Pompeo Magno
Francesco Cavalli
New production | Dramma per musica in three acts | Director: Max Emanuel Cencic, Musical Director: Leonardo García-Alarcón
Dramma per musica in three acts by Francesco Cavalli
Text by Nicolò Minato
In Italian with German and English surtitles
Intermissions after Acts I and II
The great military leader Gnaeus Pompeius (Pompeo Magno) has returned victorious to Rome after his third campaign and is given a hero’s welcome by the grandees of the realm and by Caesar himself. But this is not the time to rest on his laurels, for a secret war, this time without the strident alarums of battle, is being fought behind closed doors at the Roman court, waged between love, desire, treachery and jealousy: Sesto, Pompeo’s son, desires the beautiful prisoner of war Issicratea, not realising she is the wife of the supposedly dead Mitridate, an adversary of the great Pompeo. But Mitridate is alive and well, living incognito in Rome, where he tests the faithfulness of his wife and the loyalty of his son Farnace. Pompeo himself is in love with Caesar’s daughter Giulia, who has already promised her heart to Servilio. The feared conqueror must now prove himself as a sensitive human being as well …
Taking centre stage of the Bayreuth Baroque Opera Festival 2025 is the scenic production of Francesco Cavalli’s incandescent opera about confusion and intrigue Pompeo Magno. First performed in 1666 at the Teatro San Salvatore in Venice, the works stands at the apex of the early history of opera, in which all elements shaping the contemporary art of music theatre are consummately interwoven as a densely compact and multifaceted drama. Tragic is juxtaposed to comic, profound emotions interchange with droll grotesquerie. Max Emanual Cenci stages this colourful drama with its rich diversity of characters from the merry and inebriated Carnival season and the commedia dell’arte with scintillating ideas and at a dashing pace.
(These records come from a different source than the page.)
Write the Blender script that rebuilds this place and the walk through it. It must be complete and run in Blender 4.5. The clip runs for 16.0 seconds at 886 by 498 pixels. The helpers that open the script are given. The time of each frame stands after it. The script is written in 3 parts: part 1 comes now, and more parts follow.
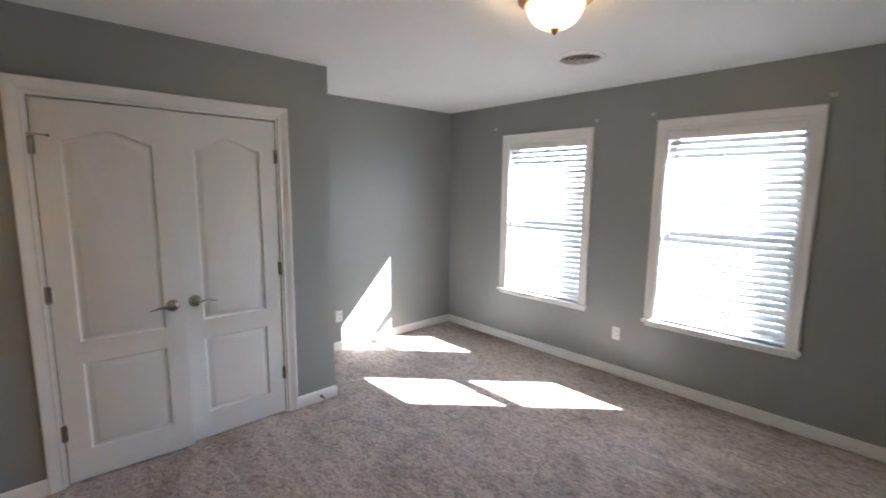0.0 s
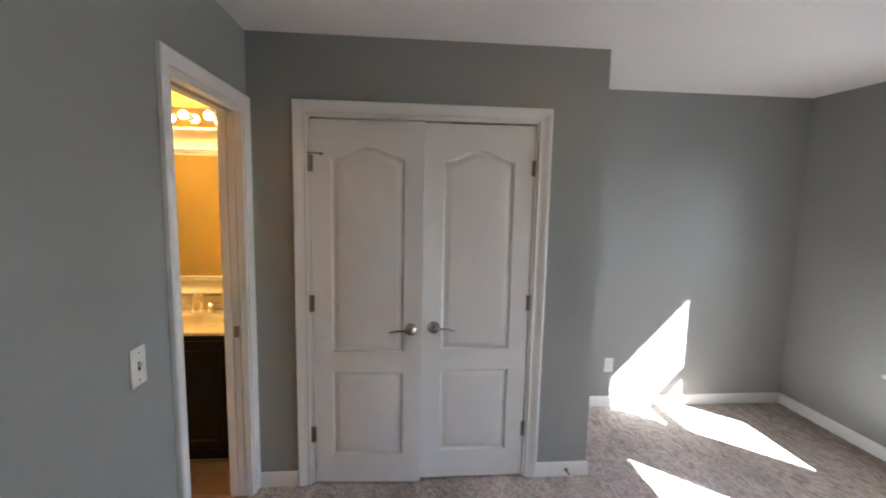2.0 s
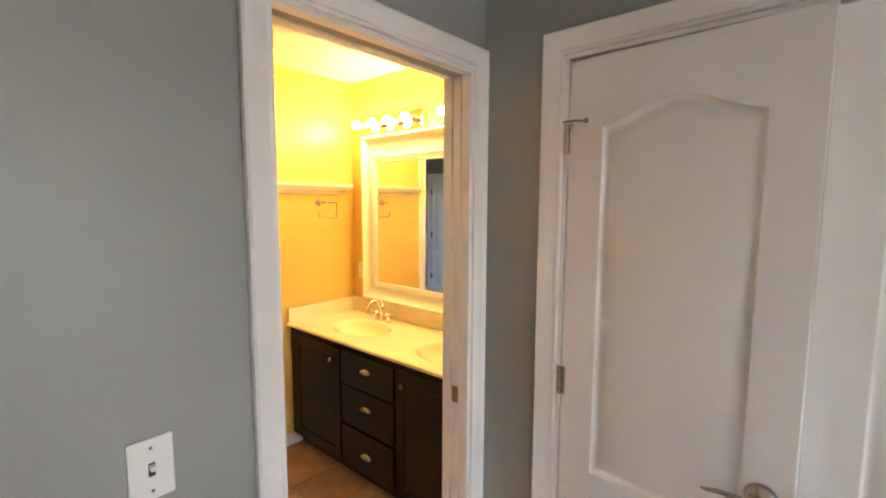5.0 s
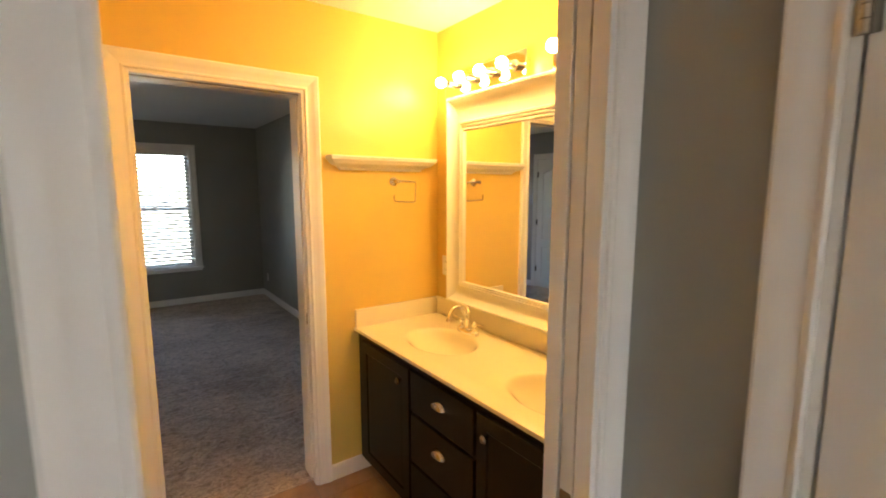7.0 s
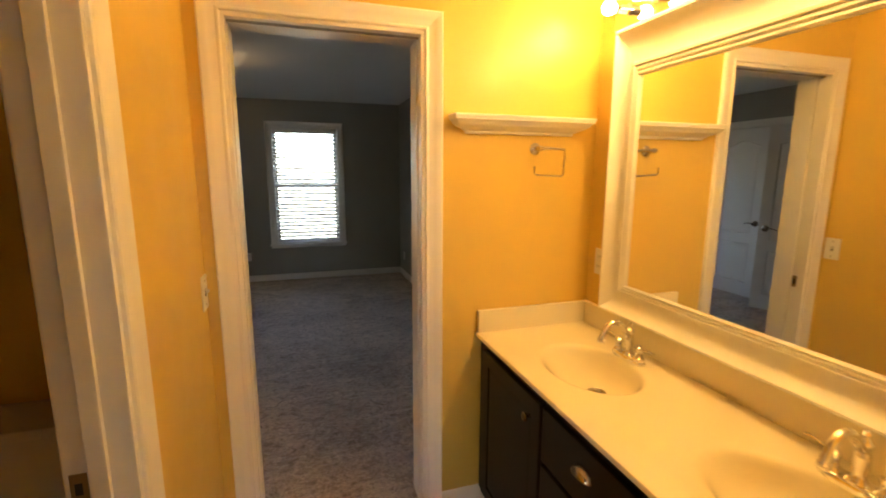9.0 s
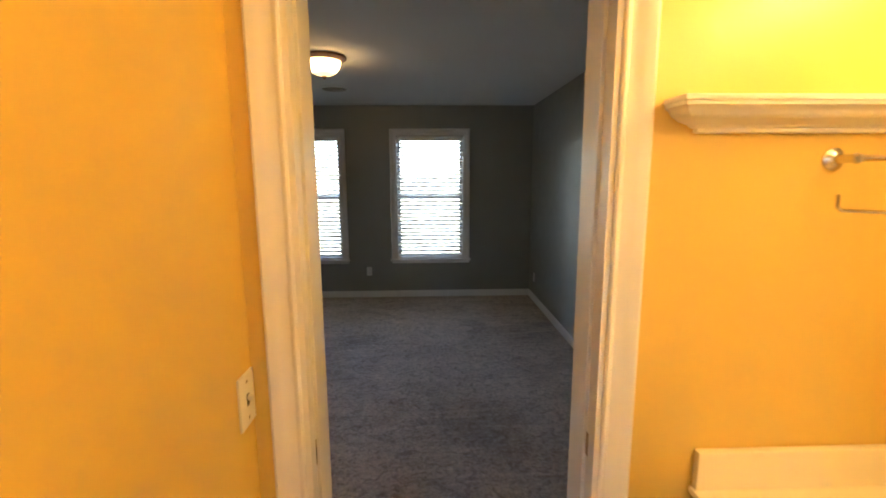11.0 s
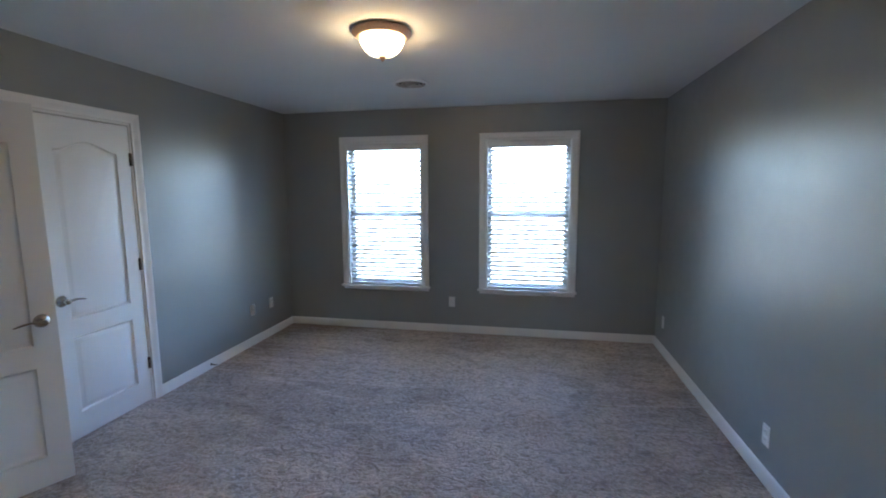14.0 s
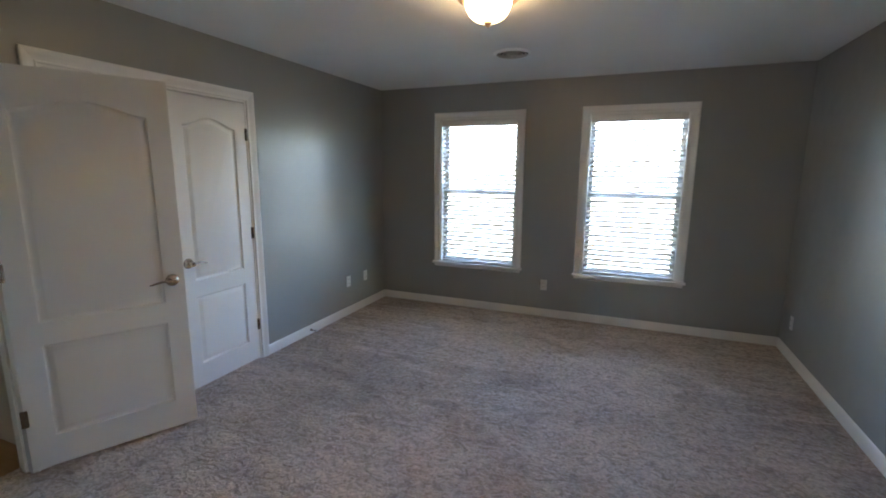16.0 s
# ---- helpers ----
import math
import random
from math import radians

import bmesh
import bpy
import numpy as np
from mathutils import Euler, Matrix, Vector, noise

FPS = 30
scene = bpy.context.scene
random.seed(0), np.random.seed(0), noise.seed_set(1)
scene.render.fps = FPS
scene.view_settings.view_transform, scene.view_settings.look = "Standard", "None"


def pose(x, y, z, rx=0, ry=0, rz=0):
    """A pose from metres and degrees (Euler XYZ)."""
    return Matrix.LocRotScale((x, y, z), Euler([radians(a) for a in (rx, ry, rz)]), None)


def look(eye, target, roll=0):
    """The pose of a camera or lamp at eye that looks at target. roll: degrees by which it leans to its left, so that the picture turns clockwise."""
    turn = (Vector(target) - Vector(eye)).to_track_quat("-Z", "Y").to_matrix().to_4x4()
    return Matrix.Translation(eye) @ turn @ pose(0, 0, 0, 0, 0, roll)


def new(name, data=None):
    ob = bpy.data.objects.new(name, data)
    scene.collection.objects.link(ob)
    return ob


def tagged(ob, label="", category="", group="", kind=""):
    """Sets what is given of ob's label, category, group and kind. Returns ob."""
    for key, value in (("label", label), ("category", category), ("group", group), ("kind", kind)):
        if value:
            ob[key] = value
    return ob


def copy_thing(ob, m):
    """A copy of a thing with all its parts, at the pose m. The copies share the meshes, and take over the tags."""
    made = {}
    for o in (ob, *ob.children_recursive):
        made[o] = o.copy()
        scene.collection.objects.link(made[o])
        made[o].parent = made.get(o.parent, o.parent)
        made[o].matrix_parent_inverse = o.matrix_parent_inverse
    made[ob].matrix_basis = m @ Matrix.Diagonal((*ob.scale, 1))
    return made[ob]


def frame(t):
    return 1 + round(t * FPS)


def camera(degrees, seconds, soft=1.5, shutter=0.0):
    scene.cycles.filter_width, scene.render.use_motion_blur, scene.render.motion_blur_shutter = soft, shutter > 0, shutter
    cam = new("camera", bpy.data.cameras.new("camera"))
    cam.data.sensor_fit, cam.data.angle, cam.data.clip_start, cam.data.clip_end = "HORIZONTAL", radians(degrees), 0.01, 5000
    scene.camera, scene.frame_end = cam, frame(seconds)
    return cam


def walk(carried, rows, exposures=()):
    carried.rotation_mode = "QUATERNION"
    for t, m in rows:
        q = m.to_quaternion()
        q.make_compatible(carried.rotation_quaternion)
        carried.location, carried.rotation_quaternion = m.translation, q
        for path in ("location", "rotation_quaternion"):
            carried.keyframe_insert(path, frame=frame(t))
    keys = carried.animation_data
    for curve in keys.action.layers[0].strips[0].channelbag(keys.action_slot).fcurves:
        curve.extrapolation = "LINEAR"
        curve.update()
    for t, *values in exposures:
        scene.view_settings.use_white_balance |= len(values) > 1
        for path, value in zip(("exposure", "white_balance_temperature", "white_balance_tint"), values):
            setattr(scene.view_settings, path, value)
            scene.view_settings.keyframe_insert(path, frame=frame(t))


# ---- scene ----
cam = camera(89.45, 16.0, soft=1.8, shutter=0.4)

EXPO = [(0.0, 4.22, 5550, 9), (1.0, 4.12, 5600, 9), (2.0, 4.2, 5600, 9), (2.5, 4.45, 5550, 9), (3.0, 4.65, 5600, 9), (4.0, 4.88, 5700, 9), (4.7, 4.8, 5900, 10), (7.0, 4.28, 6350, 10), (8.0, 4.22, 6500, 10), (9.0, 3.98, 6600, 10), (10.2, 4.15, 6600, 10), (12.5, 4.65, 5000, 10), (13.5, 5.1, 5000, 10), (14.5, 5.2, 5150, 10), (16.0, 5.22, 5750, 10)]
PATH = [
    (0, (-2.994, -0.276, 1.625), (-1.541, -1.623, 1.349), 0.5),
    (0.5, (-2.921, -0.431, 1.619), (-1.273, -1.531, 1.353), 0.3),
    (1, (-2.796, -0.547, 1.637), (-0.992, -1.373, 1.383), 0.5),
    (1.5, (-2.630, -0.671, 1.622), (-0.711, -1.180, 1.382), 0.7),
    (2, (-2.438, -0.797, 1.656), (-0.461, -0.981, 1.418), 1.2),
    (2.5, (-2.253, -0.918, 1.659), (-0.270, -0.765, 1.451), 1.4),
    (3, (-2.058, -1.004, 1.661), (-0.126, -0.528, 1.463), 1.3),
    (3.5, (-1.836, -1.049, 1.656), (0.001, -0.286, 1.455), 1.1),
    (4, (-1.630, -1.018, 1.646), (0.095, -0.026, 1.446), 0.9),
    (4.5, (-1.453, -0.990, 1.634), (0.155, 0.182, 1.431), 0.5),
    (7, (-0.781, -0.484, 1.573), (0.377, 1.125, 1.311), 0.0),
    (7.5, (-0.669, -0.381, 1.574), (0.360, 1.309, 1.283), -0.3),
    (8, (-0.597, -0.285, 1.538), (0.311, 1.471, 1.239), 0.0),
    (8.5, (-0.553, -0.161, 1.528), (0.221, 1.653, 1.197), -0.0),
    (9, (-0.501, -0.027, 1.525), (0.096, 1.851, 1.182), 0.2),
    (9.5, (-0.467, 0.127, 1.538), (-0.044, 2.050, 1.186), 0.4),
    (10, (-0.456, 0.294, 1.544), (-0.177, 2.244, 1.198), 0.9),
    (10.2, (-0.455, 0.365, 1.553), (-0.229, 2.322, 1.213), 0.5),
    (12.5, (-0.378, 1.420, 1.614), (-0.488, 3.398, 1.340), 0.3),
    (13, (-0.369, 1.540, 1.570), (-0.541, 3.518, 1.325), 0.1),
    (13.5, (-0.336, 1.663, 1.581), (-0.610, 3.629, 1.337), -0.1),
    (14, (-0.352, 1.739, 1.581), (-0.741, 3.683, 1.322), -0.3),
    (14.5, (-0.386, 1.781, 1.560), (-0.878, 3.700, 1.285), -0.3),
    (15, (-0.427, 1.804, 1.561), (-1.019, 3.691, 1.260), 0.0),
    (15.5, (-0.445, 1.814, 1.569), (-1.120, 3.668, 1.239), 0.2),
    (16, (-0.441, 1.815, 1.558), (-1.190, 3.636, 1.210), 0.4),
]
walk(cam, [(t, look(eye, target, roll)) for t, eye, target, roll in PATH], EXPO)

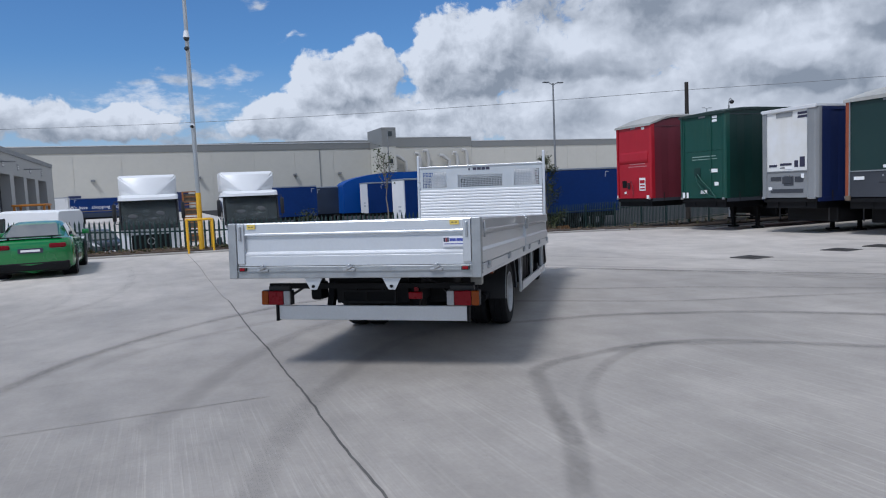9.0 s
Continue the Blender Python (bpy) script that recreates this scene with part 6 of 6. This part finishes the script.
def tractor(x, y, label, heading=0.0, deflector=1.0):
    """A tractor unit, nose towards +x. Local: x forward from the nose plane, z from the ground."""
    t = thing("tractor_unit", pose(x, y, LOW_YARD, 0, 0, heading), label, "lorry", "lorries behind the fence")
    bm = B()

    def ring(xx, z0, z1, hw, r):
        half = [(hw, z0), (hw, z1 - r), (hw - r * 0.3, z1 - r * 0.3), (hw - r, z1)]
        return [(xx, a, b) for a, b in half] + [(xx, -a, b) for a, b in half[::-1]]

    loft(bm, [ring(-2.0, 0.85, 3.15, 1.15, 0.12), ring(-0.55, 0.7, 3.22, 1.16, 0.12), ring(-0.22, 0.55, 3.02, 1.16, 0.16), ring(-0.05, 0.45, 1.85, 1.15, 0.05), ring(0.0, 0.45, 1.70, 1.12, 0.05)])
    cab_ = part("cab", bm, HGV_WHITE, t, "", 40)
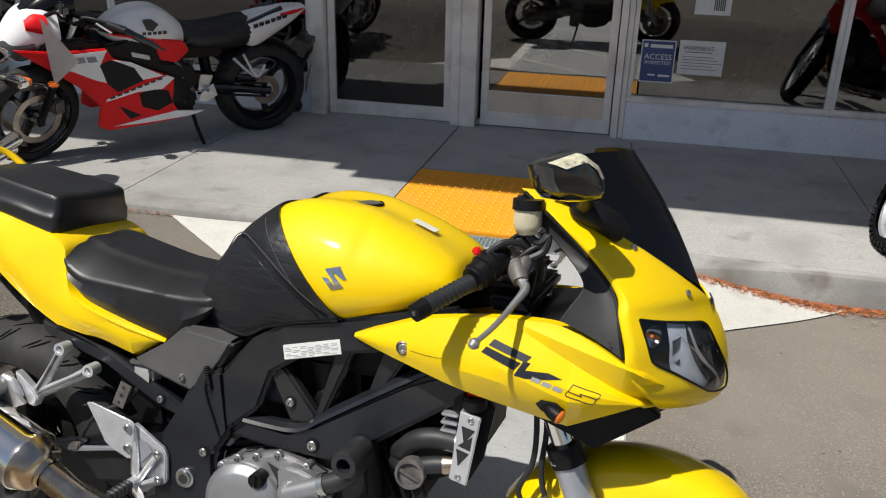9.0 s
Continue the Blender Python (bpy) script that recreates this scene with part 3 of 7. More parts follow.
def seam(bvh, pts, r=0.0016, lift=0.001, n=8):
    path = [side_hit(bvh, u, w, lift) for u, w in spline(pts, n)]
    return tube(path, r, 6, 1)


# ---- wheels ----
def tyre_profile(R, hw, sec, span=118, n=22):
    rc = R - sec * 0.68
    out = []
    for k in range(n + 1):
        a = radians(-span + 2 * span * k / n)
        out.append((hw * math.sin(a) if abs(a) < math.pi / 2 else math.copysign(hw * (0.80 + 0.20 * math.sin(abs(a))), a), rc + (R - rc) * math.cos(a) * (1 if math.cos(a) > 0 else 0.9)))
    return out


def wheel(parent, hub, R, hw, rim_mat, spokes, label_tyre, grooves=0, rim_r=0.222, rim_hw=None, seg=72, tyre_mat=None, tread_sign=1, swap=None):
    sec = R - rim_r
    rim_hw = rim_hw or hw * 0.86
    w = part("wheel", lathe([(-rim_hw, rim_r - 0.004), (-rim_hw, rim_r + 0.006), (-rim_hw + 0.010, rim_r + 0.005), (-rim_hw * 0.72, rim_r - 0.016), (-rim_hw * 0.3, rim_r - 0.030), (rim_hw * 0.3, rim_r - 0.030),
                             (rim_hw * 0.72, rim_r - 0.016), (rim_hw - 0.010, rim_r + 0.005), (rim_hw, rim_r + 0.006), (rim_hw, rim_r - 0.004), (rim_hw * 0.6, rim_r - 0.027), (rim_hw * 0.2, rim_r - 0.039),
                             (-rim_hw * 0.2, rim_r - 0.039), (-rim_hw * 0.6, rim_r - 0.027)], hub, seg=seg, closed=True), rim_mat, parent)
    prof = tyre_profile(R, hw, sec)
    part("tyre", lathe(prof, hub, seg=seg), tyre_mat or RUBBER, w, label_tyre)
    bm = lathe([(-0.045, 0.012), (-0.045, 0.030), (-0.03, 0.042), (0.03, 0.042), (0.045, 0.030), (0.045, 0.012)], hub, seg=24)
    part("hub", bm, swap or rim_mat, w)
    for a0 in spokes:
        bm = bmesh.new()
        loops = []
        for r, wid, th in ((0.034, 0.030, 0.034), (0.07, 0.024, 0.030), (0.13, 0.019, 0.026), (rim_r - 0.045, 0.020, 0.028), (rim_r - 0.030, 0.032, 0.034)):
            d, s = V((math.cos(a0), 0, math.sin(a0))), V((-math.sin(a0), 0, math.cos(a0)))
            loops.append([hub + d * r + s * x * wid + V((0, y * th, 0)) for x, y in ((-1, -0.45), (-0.6, -1), (0.6, -1), (1, -0.45), (1, 0.45), (0.6, 1), (-0.6, 1), (-1, 0.45))])
        part("spoke", tidy(rings(loops)), swap or rim_mat, w)
    if grooves:
        rc = R - sec * 0.68
        bm = bmesh.new()

        def at(phi, a, lift):
            h, r = hw * math.sin(a), rc + (R - rc) * math.cos(a)
            h, r = h + lift * math.sin(a), r + lift * math.cos(a)
            return hub + V((r * math.cos(phi), h, r * math.sin(phi)))

        def groove(phi, a0, a1, sweep, width, n=6):
            rows = []
            for k in range(n + 1):
                t = k / n
                a = a0 + (a1 - a0) * t
                p = phi + sweep * (t ** 1.4)
                wd = width * (0.35 + 0.65 * math.sin(math.pi * min(0.95, max(0.08, t))))
                rows.append((bm.verts.new(at(p - wd, a, 0.0011)), bm.verts.new(at(p + wd, a, 0.0011))))
            for p, q in zip(rows, rows[1:]):
                bm.faces.new((p[0], p[1], q[1], q[0]))

        for k in range(grooves):
            base = 2 * math.pi * k / grooves
            for sgn in (-1, 1):
                off = base + (0.5 * math.pi / grooves if sgn > 0 else 0)
                groove(off, sgn * 0.06, sgn * 0.60, tread_sign * 0.17, 0.013)
                groove(off + 0.10, sgn * 0.62, sgn * 1.16, tread_sign * 0.11, 0.010)
                groove(off + 0.02 + math.pi / grooves, sgn * 0.74, sgn * 1.20, tread_sign * 0.10, 0.009)
        tagged(part("tread", tidy(bm), GROOVE, w, smooth=False), kind="stuff")
    return w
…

At his side he has a top class ensemble of singers and the Cappella Mediterranea under Leonardo García-Alarcón as a team of specialists in the music of the Italian seicento.
A talk about the production between director Max Emanual Cencic and the dramaturg Dr David Treffinger will take place on 5 and 13 September at 5pm in the Steingraeber Chamber Music Hall, Steingraeberpassage 1. Admission free.